_TASK DIRECTIONS_
Reproduce all the lines exactly as they stand, apart from the pictures.

_DATA SEGMENT_

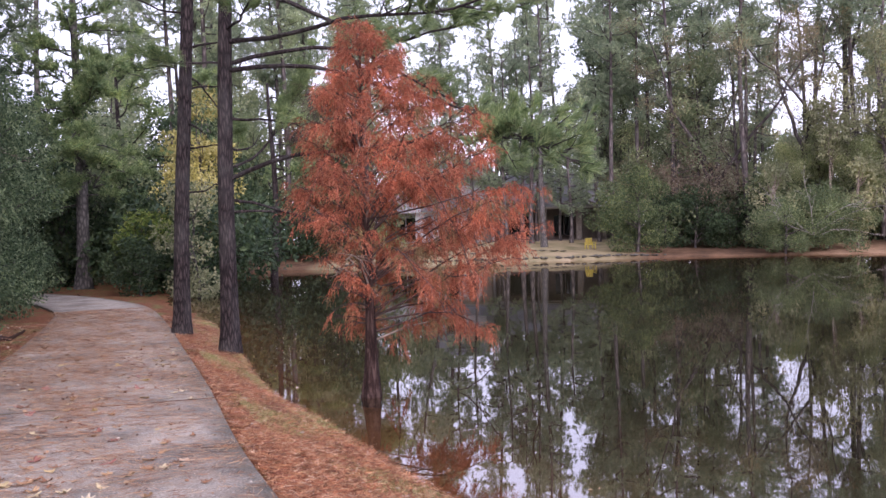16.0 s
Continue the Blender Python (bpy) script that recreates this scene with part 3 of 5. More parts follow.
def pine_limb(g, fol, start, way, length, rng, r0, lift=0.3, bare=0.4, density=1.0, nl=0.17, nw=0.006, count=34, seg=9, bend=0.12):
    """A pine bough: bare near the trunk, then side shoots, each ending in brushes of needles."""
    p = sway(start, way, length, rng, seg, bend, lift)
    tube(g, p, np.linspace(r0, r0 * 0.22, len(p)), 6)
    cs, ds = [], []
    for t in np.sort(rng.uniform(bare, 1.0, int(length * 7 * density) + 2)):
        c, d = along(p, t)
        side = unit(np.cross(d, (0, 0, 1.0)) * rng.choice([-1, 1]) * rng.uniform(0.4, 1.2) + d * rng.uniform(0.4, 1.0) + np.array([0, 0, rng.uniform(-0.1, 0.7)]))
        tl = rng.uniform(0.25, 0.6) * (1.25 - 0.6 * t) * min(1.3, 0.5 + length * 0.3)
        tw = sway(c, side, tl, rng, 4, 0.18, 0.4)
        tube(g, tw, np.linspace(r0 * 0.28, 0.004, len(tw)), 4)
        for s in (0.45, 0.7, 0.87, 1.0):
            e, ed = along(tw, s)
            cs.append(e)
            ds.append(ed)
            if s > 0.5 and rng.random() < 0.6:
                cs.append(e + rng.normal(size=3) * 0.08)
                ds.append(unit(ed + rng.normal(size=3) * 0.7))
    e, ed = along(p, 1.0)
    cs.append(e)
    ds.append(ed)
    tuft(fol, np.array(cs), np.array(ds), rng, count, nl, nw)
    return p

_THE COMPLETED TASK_
16.0 s
Continue the Blender Python (bpy) script that recreates this scene with part 3 of 5. More parts follow.
def pine_limb(g, fol, start, way, length, rng, r0, lift=0.3, bare=0.4, density=1.0, nl=0.17, nw=0.006, count=34, seg=9, bend=0.12):
    """A pine bough: bare near the trunk, then side shoots, each ending in brushes of needles."""
    p = sway(start, way, length, rng, seg, bend, lift)
    tube(g, p, np.linspace(r0, r0 * 0.22, len(p)), 6)
    cs, ds = [], []
    for t in np.sort(rng.uniform(bare, 1.0, int(length * 7 * density) + 2)):
        c, d = along(p, t)
        side = unit(np.cross(d, (0, 0, 1.0)) * rng.choice([-1, 1]) * rng.uniform(0.4, 1.2) + d * rng.uniform(0.4, 1.0) + np.array([0, 0, rng.uniform(-0.1, 0.7)]))
        tl = rng.uniform(0.25, 0.6) * (1.25 - 0.6 * t) * min(1.3, 0.5 + length * 0.3)
        tw = sway(c, side, tl, rng, 4, 0.18, 0.4)
        tube(g, tw, np.linspace(r0 * 0.28, 0.004, len(tw)), 4)
        for s in (0.45, 0.7, 0.87, 1.0):
            e, ed = along(tw, s)
            cs.append(e)
            ds.append(ed)
            if s > 0.5 and rng.random() < 0.6:
                cs.append(e + rng.normal(size=3) * 0.08)
                ds.append(unit(ed + rng.normal(size=3) * 0.7))
    e, ed = along(p, 1.0)
    cs.append(e)
    ds.append(ed)
    tuft(fol, np.array(cs), np.array(ds), rng, count, nl, nw)
    return p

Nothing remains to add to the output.